The historic Thompson Memorial AME Zion Church, a modest, two-story, frame structure constructed in 1891 is directly associated with Harriet Tubman, her family, many of her supporters and the African American community of the time. The two-story Rectory is adjacent to the Church and both structures are located across the street from the For Hill Cemetery, the location of Tubman’s grave. 

The historic church and rectory and other structures within the boundary of Harriet Tubman National Historical Park are largely intact from the time Harriet Tubman lived and worked in Auburn. They provide a strong physical basis for telling the story of Tubman’s years following the Civil War when she was active in the women’s suffrage movement, in the AME Zion Church and in the establishment of a home for elderly, indigent African Americans.

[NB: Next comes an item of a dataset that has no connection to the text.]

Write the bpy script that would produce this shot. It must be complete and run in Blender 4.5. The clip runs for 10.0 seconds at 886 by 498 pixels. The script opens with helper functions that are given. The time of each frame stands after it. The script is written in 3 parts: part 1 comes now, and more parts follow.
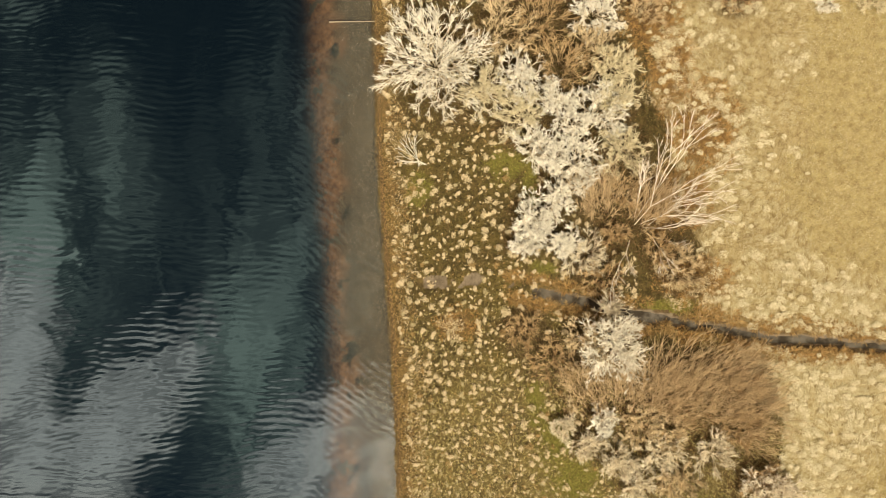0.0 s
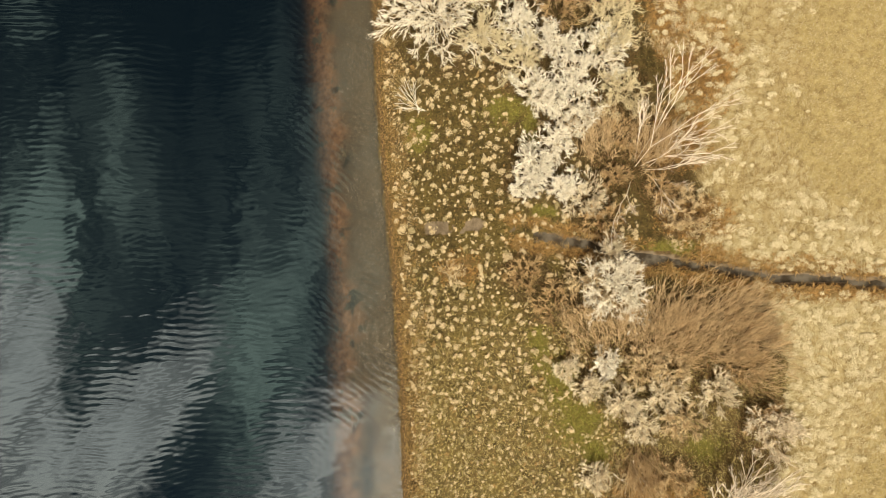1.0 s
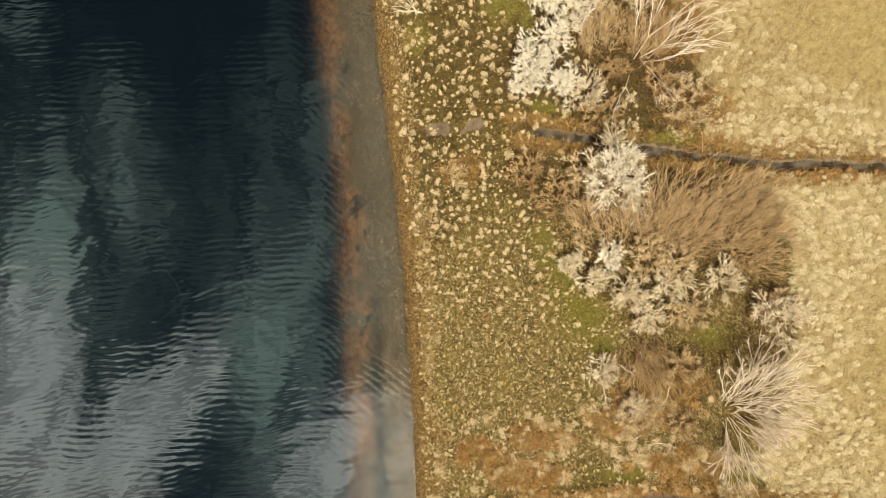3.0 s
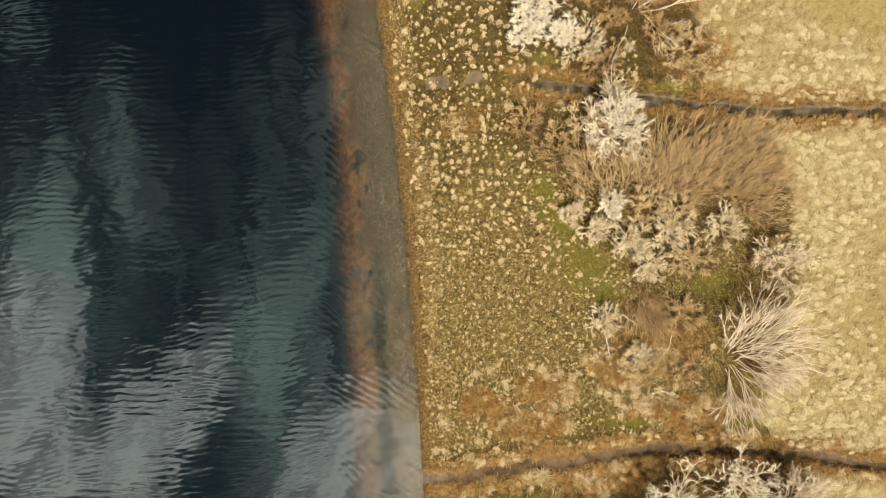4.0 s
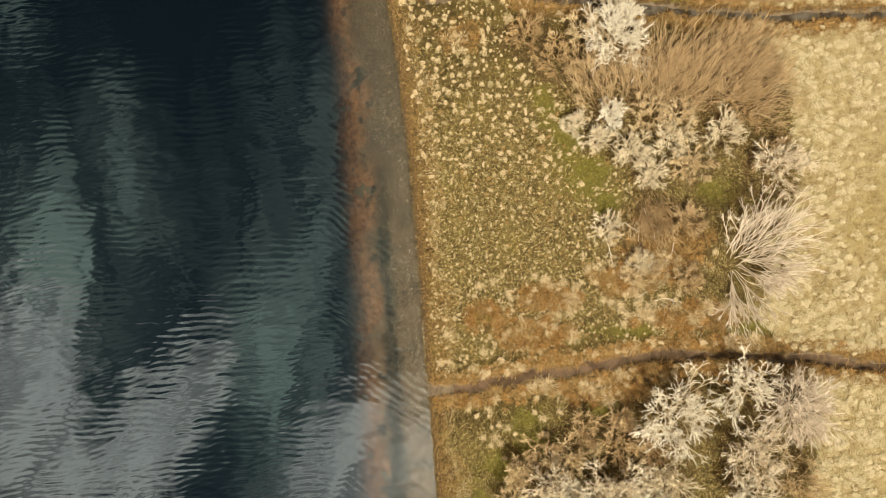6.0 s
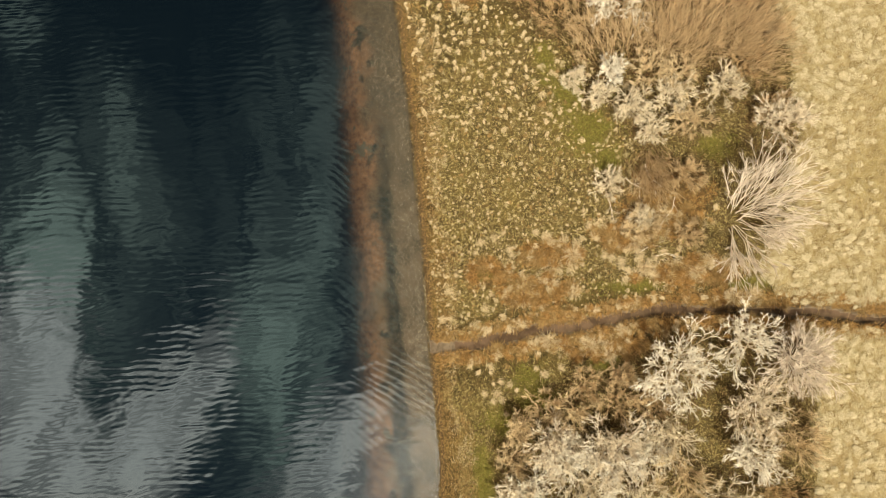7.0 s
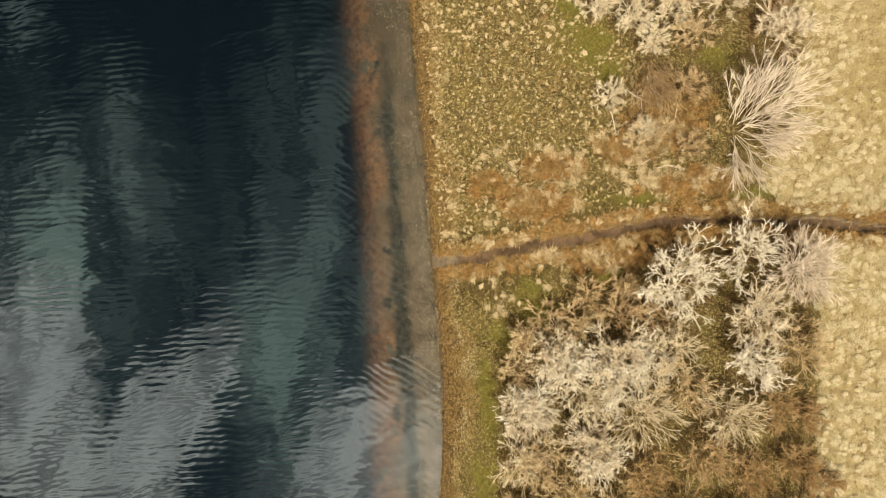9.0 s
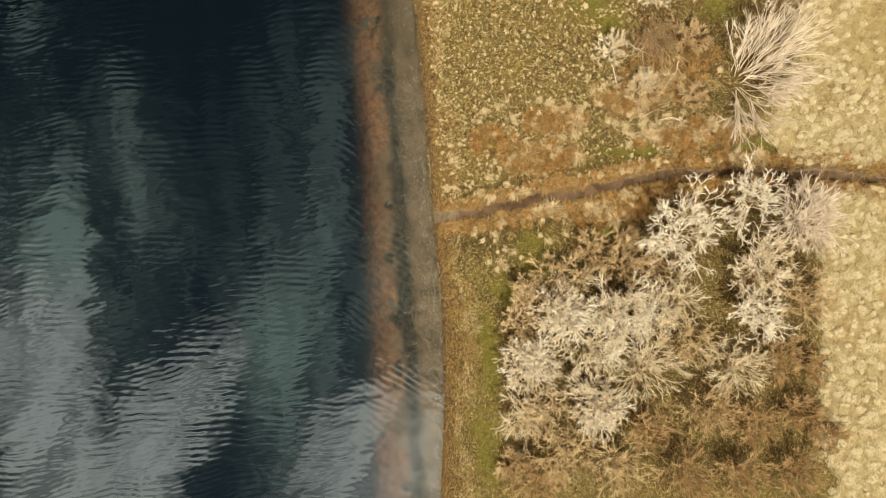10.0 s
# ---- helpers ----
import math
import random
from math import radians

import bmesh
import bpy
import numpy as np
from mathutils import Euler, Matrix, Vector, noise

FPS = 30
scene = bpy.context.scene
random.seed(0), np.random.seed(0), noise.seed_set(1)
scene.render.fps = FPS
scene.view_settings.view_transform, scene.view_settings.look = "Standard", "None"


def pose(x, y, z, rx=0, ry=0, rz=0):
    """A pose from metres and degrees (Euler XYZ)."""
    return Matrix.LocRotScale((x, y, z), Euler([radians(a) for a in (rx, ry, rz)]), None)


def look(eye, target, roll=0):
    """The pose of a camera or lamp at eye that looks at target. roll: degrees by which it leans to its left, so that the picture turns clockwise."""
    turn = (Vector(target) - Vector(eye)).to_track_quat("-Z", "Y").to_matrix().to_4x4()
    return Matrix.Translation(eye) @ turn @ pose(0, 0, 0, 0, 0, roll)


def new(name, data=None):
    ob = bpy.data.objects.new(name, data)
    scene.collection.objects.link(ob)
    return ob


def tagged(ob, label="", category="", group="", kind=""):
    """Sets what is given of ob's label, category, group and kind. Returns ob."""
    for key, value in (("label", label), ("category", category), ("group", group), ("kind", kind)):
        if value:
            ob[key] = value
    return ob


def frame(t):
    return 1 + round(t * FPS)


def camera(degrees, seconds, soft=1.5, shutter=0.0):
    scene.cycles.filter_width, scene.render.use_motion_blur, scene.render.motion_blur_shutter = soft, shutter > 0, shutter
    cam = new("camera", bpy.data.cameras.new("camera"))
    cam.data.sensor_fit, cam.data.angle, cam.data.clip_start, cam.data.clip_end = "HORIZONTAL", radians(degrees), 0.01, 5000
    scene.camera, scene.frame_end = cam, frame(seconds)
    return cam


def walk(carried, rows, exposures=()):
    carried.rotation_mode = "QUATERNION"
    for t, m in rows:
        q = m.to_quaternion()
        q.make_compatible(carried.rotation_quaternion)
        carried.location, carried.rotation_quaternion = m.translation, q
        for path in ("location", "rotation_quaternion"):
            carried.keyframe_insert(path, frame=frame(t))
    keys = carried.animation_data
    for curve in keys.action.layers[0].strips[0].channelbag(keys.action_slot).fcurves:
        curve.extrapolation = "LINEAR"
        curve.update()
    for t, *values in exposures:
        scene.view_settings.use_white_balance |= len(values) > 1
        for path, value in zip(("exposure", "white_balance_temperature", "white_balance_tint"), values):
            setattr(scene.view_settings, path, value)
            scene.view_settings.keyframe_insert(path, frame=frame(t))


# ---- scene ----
cam = camera(58.64, 10.0, soft=0.65)
# seconds, eye x y z, turn about x, y and z in degrees
PATH = [
    (0, 0.000, 0.000, 49.747, 1.471, 1.072, 0.000),
    (0.5, 0.162, -1.687, 49.728, 1.422, 1.318, -0.408),
    (1, 0.272, -3.325, 49.725, 1.364, 1.527, -0.852),
    (1.5, 0.337, -4.914, 49.733, 1.298, 1.702, -1.311),
    (2, 0.364, -6.456, 49.753, 1.227, 1.847, -1.772),
    (2.5, 0.357, -7.952, 49.783, 1.150, 1.965, -2.220),
    (3.25, 0.295, -10.117, 49.841, 1.029, 2.100, -2.842),
    (4, 0.187, -12.196, 49.910, 0.903, 2.193, -3.380),
    (4.5, 0.096, -13.541, 49.961, 0.819, 2.238, -3.681),
    (5, -0.005, -14.860, 50.012, 0.737, 2.273, -3.935),
    (5.5, -0.112, -16.158, 50.063, 0.657, 2.303, -4.139),
    (6.25, -0.279, -18.079, 50.135, 0.545, 2.342, -4.357),
    (7, -0.443, -19.990, 50.197, 0.446, 2.387, -4.483),
    (7.5, -0.548, -21.272, 50.230, 0.389, 2.425, -4.529),
    (8, -0.647, -22.571, 50.254, 0.341, 2.474, -4.556),
    (8.5, -0.738, -23.896, 50.267, 0.304, 2.538, -4.577),
    (9, -0.819, -25.256, 50.269, 0.278, 2.619, -4.607),
    (9.5, -0.891, -26.663, 50.257, 0.264, 2.721, -4.663),
    (10, -0.953, -28.128, 50.229, 0.265, 2.848, -4.765),
]
walk(cam, [(t, pose(x, y, z, rx, ry, rz)) for t, x, y, z, rx, ry, rz in PATH], exposures=[(0, 0.30, 7300, 8), (10, 0.30, 7300, 8)])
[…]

“Telling a more complete story of our country's rich history is a huge part of our mission,” said Will Shafroth, President of the National Park Foundation. “By providing the necessary funding to establish this park, we are preserving important places and artifacts related to abolitionist and humanitarian Harriet Tubman. A central purpose of our work is helping more people discover how their unique experiences connect to her life and legacy.”

The National Park Service is planning to host a celebratory  event this coming spring in Auburn, New York to mark the establishment of Harriet Tubman National Historical Park with the greater park community.

A sister site, Harriet Tubman Underground Railroad National Historical Park in Cambridge, Maryland, was created as a national monument by Presidential proclamation in March 2013. Congress designated it as a national historical park in December 2014 in the same legislation that created the Auburn unit.